### DATA SEGMENT
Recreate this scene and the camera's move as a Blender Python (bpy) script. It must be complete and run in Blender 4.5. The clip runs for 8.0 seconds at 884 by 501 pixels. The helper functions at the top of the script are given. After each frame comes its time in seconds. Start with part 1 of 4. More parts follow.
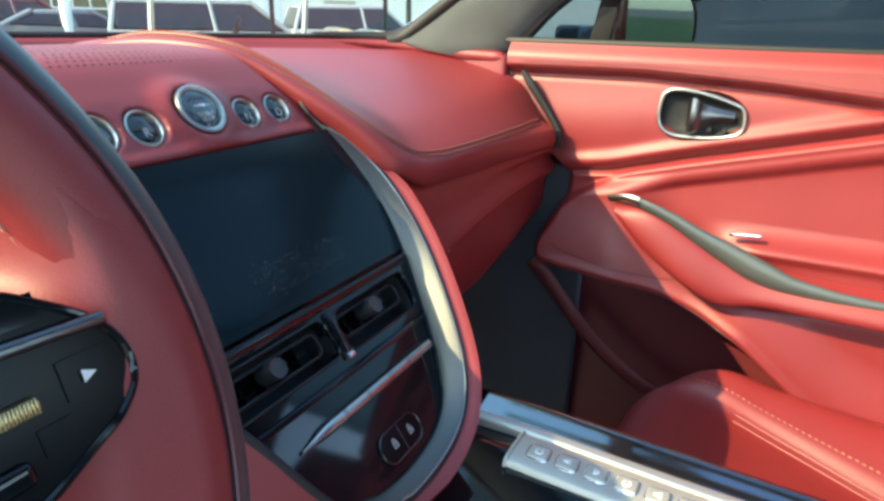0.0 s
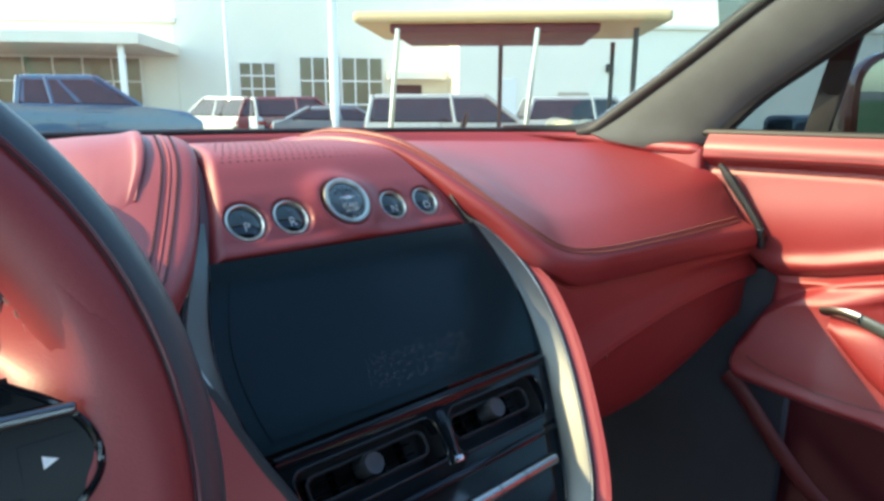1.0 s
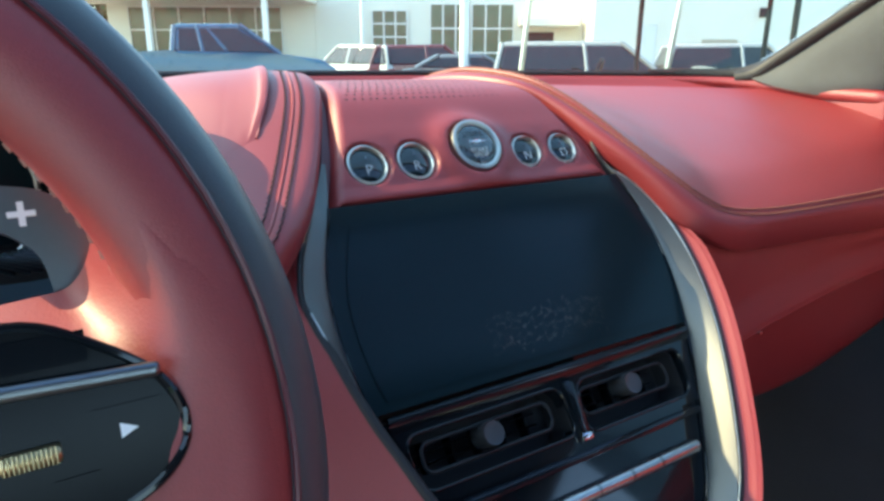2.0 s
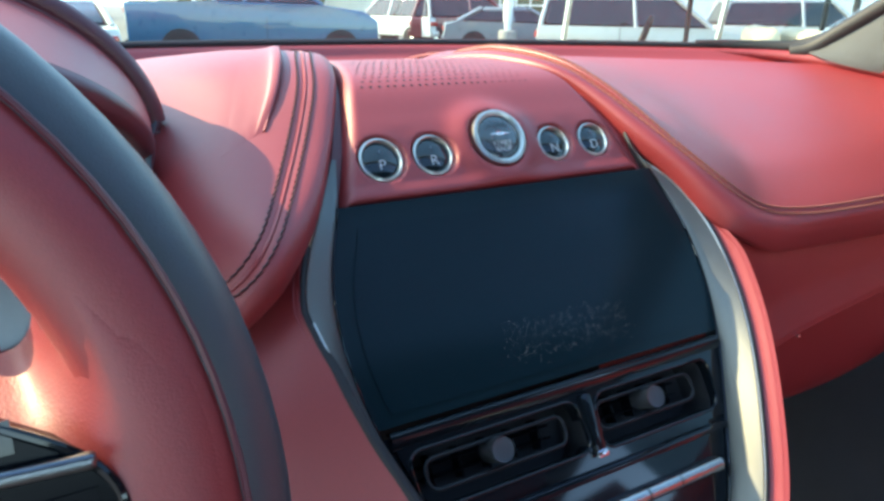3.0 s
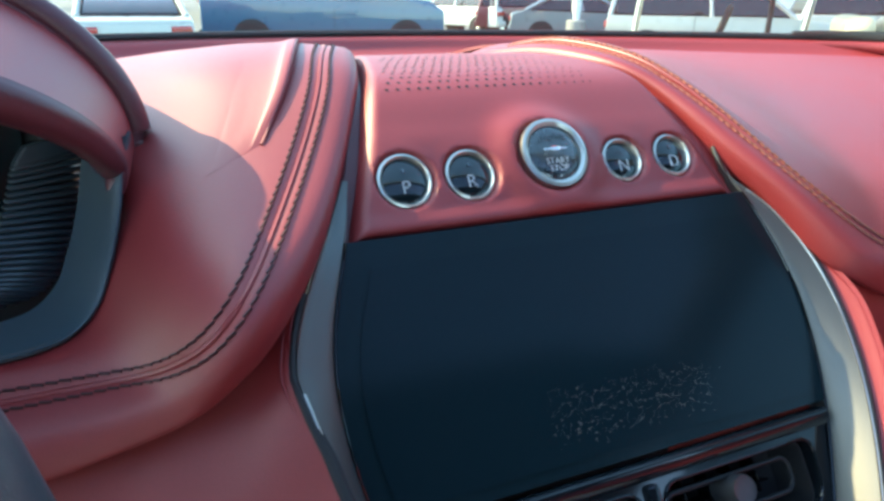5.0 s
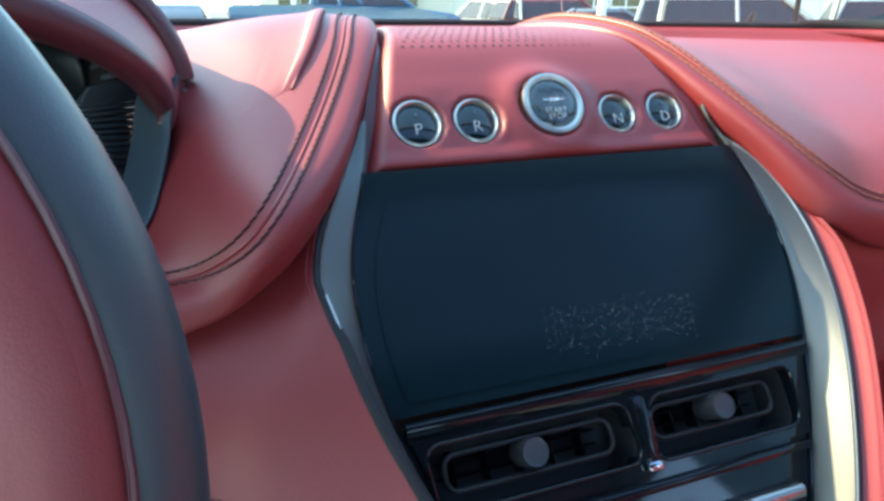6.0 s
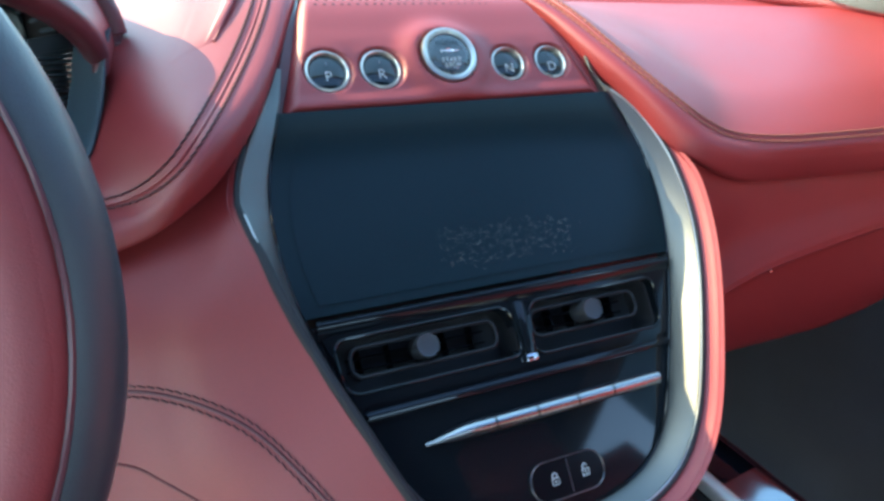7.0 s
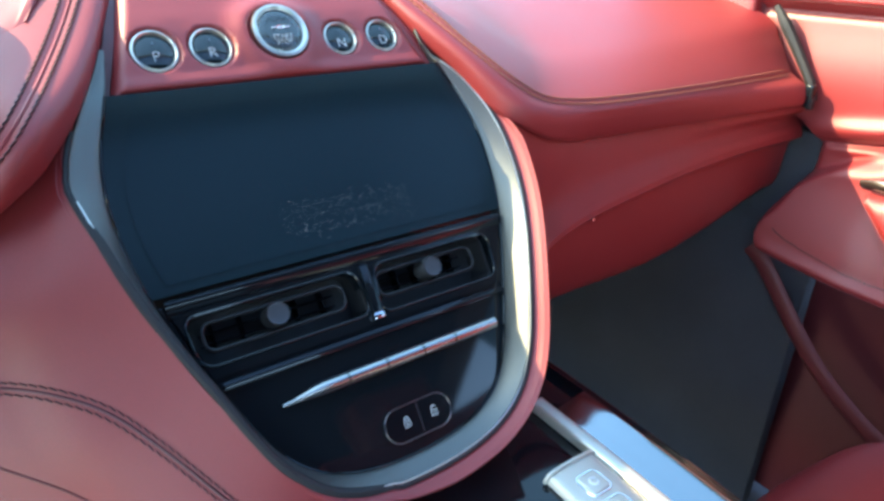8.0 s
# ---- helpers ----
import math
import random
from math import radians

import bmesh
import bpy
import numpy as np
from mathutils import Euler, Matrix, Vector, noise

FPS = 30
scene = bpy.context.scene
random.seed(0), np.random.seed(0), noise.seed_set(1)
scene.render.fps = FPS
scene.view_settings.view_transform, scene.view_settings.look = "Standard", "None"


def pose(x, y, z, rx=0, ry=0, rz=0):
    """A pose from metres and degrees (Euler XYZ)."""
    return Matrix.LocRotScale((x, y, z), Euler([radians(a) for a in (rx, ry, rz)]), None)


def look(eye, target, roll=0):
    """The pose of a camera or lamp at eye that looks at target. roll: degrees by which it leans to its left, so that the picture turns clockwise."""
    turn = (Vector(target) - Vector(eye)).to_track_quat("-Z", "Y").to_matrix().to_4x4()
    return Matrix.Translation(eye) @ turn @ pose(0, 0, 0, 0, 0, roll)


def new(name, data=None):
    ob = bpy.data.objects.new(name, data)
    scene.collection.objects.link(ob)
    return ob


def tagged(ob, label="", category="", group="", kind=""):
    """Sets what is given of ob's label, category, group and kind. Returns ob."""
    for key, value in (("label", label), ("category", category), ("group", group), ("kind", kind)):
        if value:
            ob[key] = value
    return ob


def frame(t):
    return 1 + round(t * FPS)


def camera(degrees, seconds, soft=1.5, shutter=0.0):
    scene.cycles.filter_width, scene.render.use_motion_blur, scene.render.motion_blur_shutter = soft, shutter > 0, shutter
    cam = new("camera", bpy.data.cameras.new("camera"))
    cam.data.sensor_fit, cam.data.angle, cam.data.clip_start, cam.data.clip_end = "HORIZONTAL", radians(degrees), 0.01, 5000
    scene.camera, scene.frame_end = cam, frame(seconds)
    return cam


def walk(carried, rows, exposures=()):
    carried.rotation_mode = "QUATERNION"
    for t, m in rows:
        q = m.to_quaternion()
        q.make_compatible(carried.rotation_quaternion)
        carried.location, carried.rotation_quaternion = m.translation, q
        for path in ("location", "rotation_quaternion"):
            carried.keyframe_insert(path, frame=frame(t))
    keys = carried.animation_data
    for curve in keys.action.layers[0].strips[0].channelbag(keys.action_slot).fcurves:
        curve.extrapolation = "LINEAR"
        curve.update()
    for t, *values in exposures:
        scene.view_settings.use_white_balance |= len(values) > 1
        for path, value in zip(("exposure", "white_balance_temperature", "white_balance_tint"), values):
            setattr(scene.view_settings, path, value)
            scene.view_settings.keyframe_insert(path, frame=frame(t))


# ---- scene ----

### TASK REQUIREMENTS
Please write out all of the material above without changing a word, and omit any pictures.

### WRITTEN RESPONSE
Recreate this scene and the camera's move as a Blender Python (bpy) script. It must be complete and run in Blender 4.5. The clip runs for 8.0 seconds at 884 by 501 pixels. The helper functions at the top of the script are given. After each frame comes its time in seconds. Start with part 1 of 4. More parts follow.
0.0 s
1.0 s
2.0 s
3.0 s
5.0 s
6.0 s
7.0 s
8.0 s
# ---- helpers ----
import math
import random
from math import radians

import bmesh
import bpy
import numpy as np
from mathutils import Euler, Matrix, Vector, noise

FPS = 30
scene = bpy.context.scene
random.seed(0), np.random.seed(0), noise.seed_set(1)
scene.render.fps = FPS
scene.view_settings.view_transform, scene.view_settings.look = "Standard", "None"


def pose(x, y, z, rx=0, ry=0, rz=0):
    """A pose from metres and degrees (Euler XYZ)."""
    return Matrix.LocRotScale((x, y, z), Euler([radians(a) for a in (rx, ry, rz)]), None)


def look(eye, target, roll=0):
    """The pose of a camera or lamp at eye that looks at target. roll: degrees by which it leans to its left, so that the picture turns clockwise."""
    turn = (Vector(target) - Vector(eye)).to_track_quat("-Z", "Y").to_matrix().to_4x4()
    return Matrix.Translation(eye) @ turn @ pose(0, 0, 0, 0, 0, roll)


def new(name, data=None):
    ob = bpy.data.objects.new(name, data)
    scene.collection.objects.link(ob)
    return ob


def tagged(ob, label="", category="", group="", kind=""):
    """Sets what is given of ob's label, category, group and kind. Returns ob."""
    for key, value in (("label", label), ("category", category), ("group", group), ("kind", kind)):
        if value:
            ob[key] = value
    return ob


def frame(t):
    return 1 + round(t * FPS)


def camera(degrees, seconds, soft=1.5, shutter=0.0):
    scene.cycles.filter_width, scene.render.use_motion_blur, scene.render.motion_blur_shutter = soft, shutter > 0, shutter
    cam = new("camera", bpy.data.cameras.new("camera"))
    cam.data.sensor_fit, cam.data.angle, cam.data.clip_start, cam.data.clip_end = "HORIZONTAL", radians(degrees), 0.01, 5000
    scene.camera, scene.frame_end = cam, frame(seconds)
    return cam


def walk(carried, rows, exposures=()):
    carried.rotation_mode = "QUATERNION"
    for t, m in rows:
        q = m.to_quaternion()
        q.make_compatible(carried.rotation_quaternion)
        carried.location, carried.rotation_quaternion = m.translation, q
        for path in ("location", "rotation_quaternion"):
            carried.keyframe_insert(path, frame=frame(t))
    keys = carried.animation_data
    for curve in keys.action.layers[0].strips[0].channelbag(keys.action_slot).fcurves:
        curve.extrapolation = "LINEAR"
        curve.update()
    for t, *values in exposures:
        scene.view_settings.use_white_balance |= len(values) > 1
        for path, value in zip(("exposure", "white_balance_temperature", "white_balance_tint"), values):
            setattr(scene.view_settings, path, value)
            scene.view_settings.keyframe_insert(path, frame=frame(t))


# ---- scene ----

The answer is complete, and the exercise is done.